Generate a PNG from a text prompt. The cheapest and most mature task to run end-to-end on OmniRT.

Minimal example

from omnirt import generate
from omnirt.requests import text2image

result = generate(text2image(
    model="sd15",
    prompt="a lighthouse in fog, cinematic, 35mm film",
    preset="fast",
))
print(result.artifacts[0].path)
omnirt generate \
  --task text2image \
  --model sd15 \
  --prompt "a lighthouse in fog, cinematic, 35mm film" \
  --preset fast \
  --backend auto
# request.yaml
task: text2image
model: flux2.dev
backend: auto
inputs:
  prompt: "a cinematic sci-fi city at sunrise"
config:
  preset: balanced
  width: 1024
  height: 1024
omnirt generate --config request.yaml --json
curl -sS http://localhost:8000/v1/generate \
  -H 'Content-Type: application/json' \
  -d '{
    "task": "text2image",
    "model": "sd15",
    "inputs": {"prompt": "a lighthouse in fog"},
    "config": {"preset": "fast"}
  }'

Key parameters

Parameter Type Default Notes
prompt str required text prompt
negative_prompt str?
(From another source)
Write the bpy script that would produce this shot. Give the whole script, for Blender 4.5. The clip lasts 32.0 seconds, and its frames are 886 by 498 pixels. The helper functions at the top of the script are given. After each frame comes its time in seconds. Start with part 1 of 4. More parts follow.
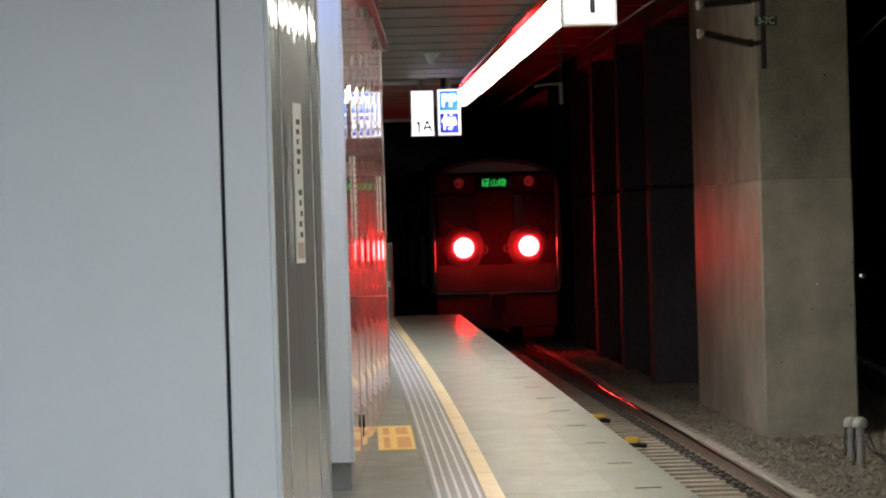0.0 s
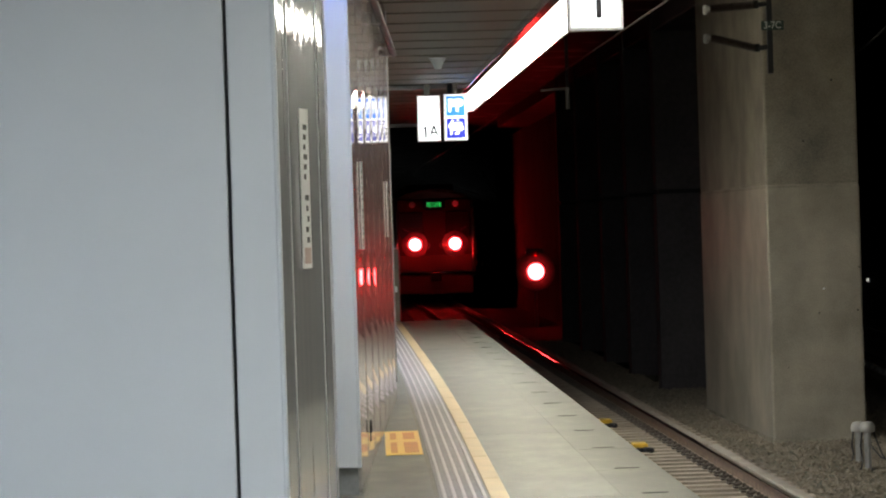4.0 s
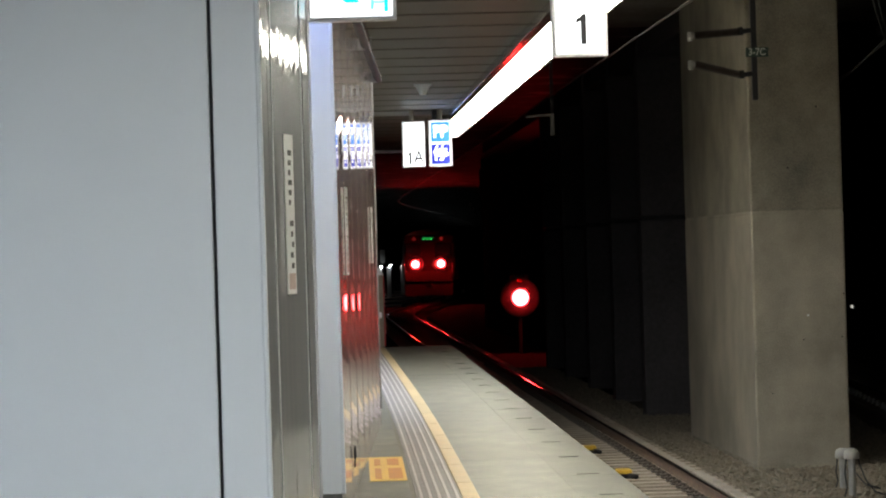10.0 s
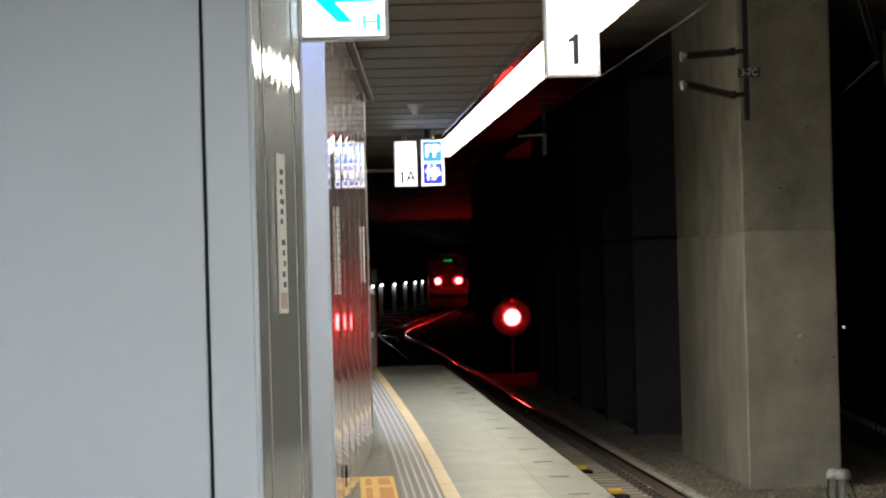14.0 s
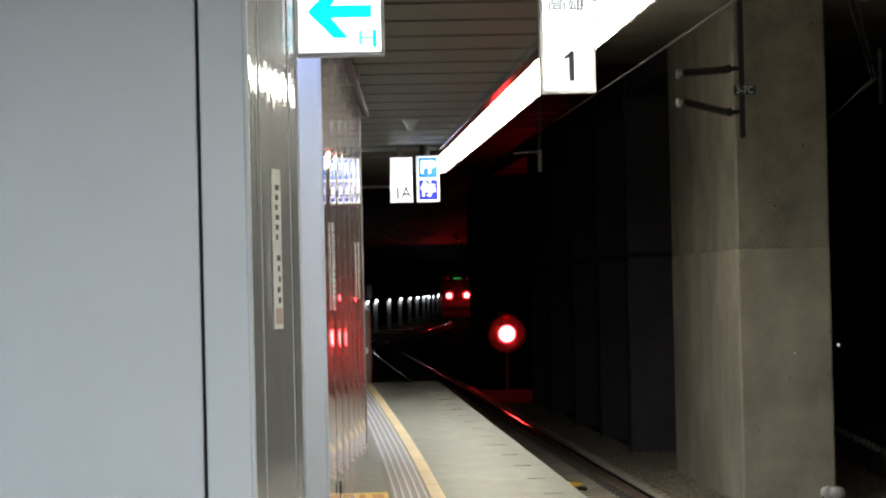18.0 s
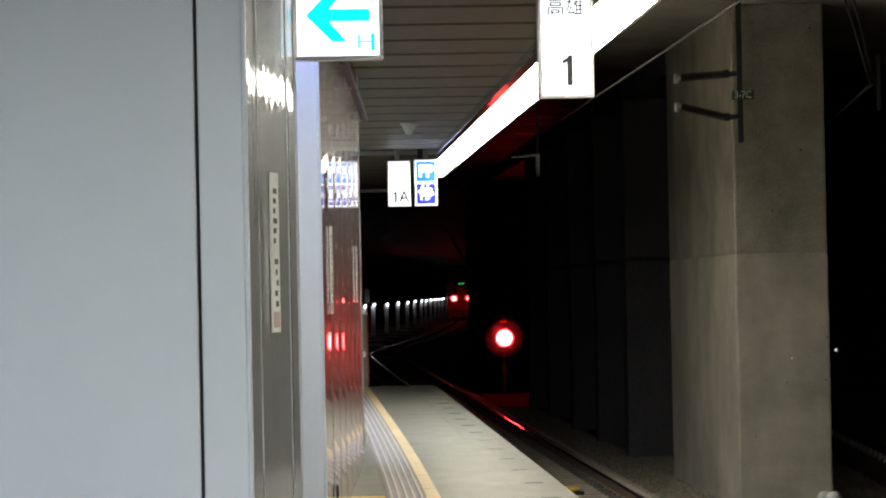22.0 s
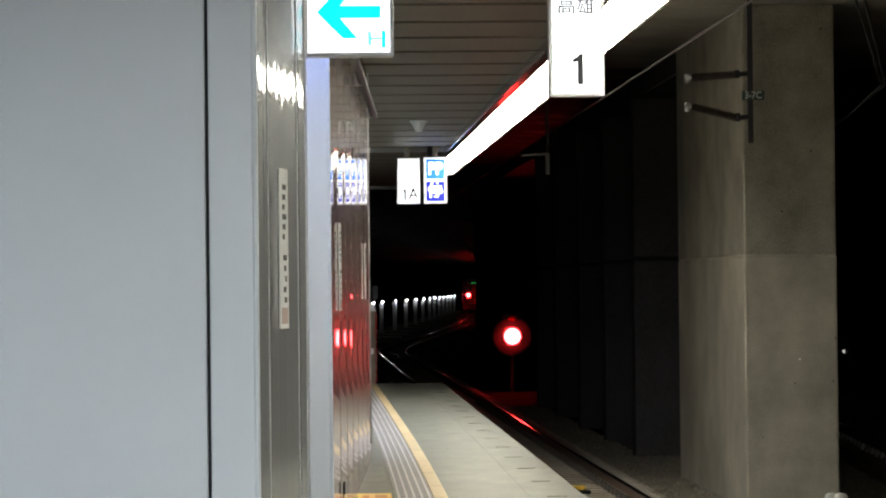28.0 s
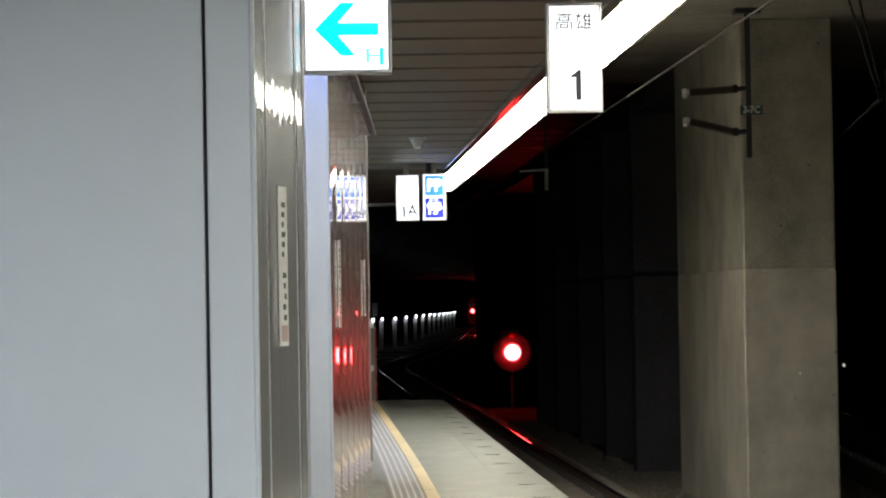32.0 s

None negative prompt; honored by SD / SDXL / SD3
width / height int? model default output size; models enforce 8/16/32-multiple constraints
preset fast / balanced / quality / low-vram balanced bundled steps / precision / guidance; see Presets
num_inference_steps int? preset explicit denoise step override
guidance_scale float? preset classifier-free guidance
num_images_per_prompt int? 1 batch images per prompt
seed int? random fix randomness for reproducibility
scheduler str? model default see Architecture → Scheduler layer
dtype fp16 / bf16 / fp32 fp16 compute dtype; Ascend defaults to bf16
adapters list[AdapterRef]? [] LoRA / ControlNet adapters

Supported models

Typical quality / speed tradeoffs:

  • Highest quality: flux2.dev (≥ 24 GB VRAM), sdxl-base-1.0 + sdxl-refiner-1.0
  • Balanced: sdxl-base-1.0, sd3-medium, qwen-image
  • Low-resource: sd15 (12 GB OK), sd21

Full list: omnirt models or Supported Models.

Common recipes

omnirt generate --task text2image --model sd15 \
  --prompt "..." --preset fast --backend cuda
omnirt generate --task text2image --model flux2.dev \
  --prompt "..." --preset quality --width 1024 --height 1024 \
  --backend cuda --dtype bf16
omnirt generate --task text2image --model sd15 \
  --prompt "..." --preset low-vram --dtype fp16

Troubleshooting

Common issues

  • ValidationError: width must be multiple of 8 — most SD-family models require multiples of 8; Flux2 is stricter (16 / 32)
  • CUDA out of memory — switch to --preset low-vram or reduce width/height; or set OMNIRT_DISABLE_COMPILE=1 to skip torch.compile
  • adapter not supported for this model — check omnirt models <model_id>'s adapters field; LoRA / ControlNet compatibility is declared in ModelCapabilities

Running omnirt validate catches the first two without touching a GPU.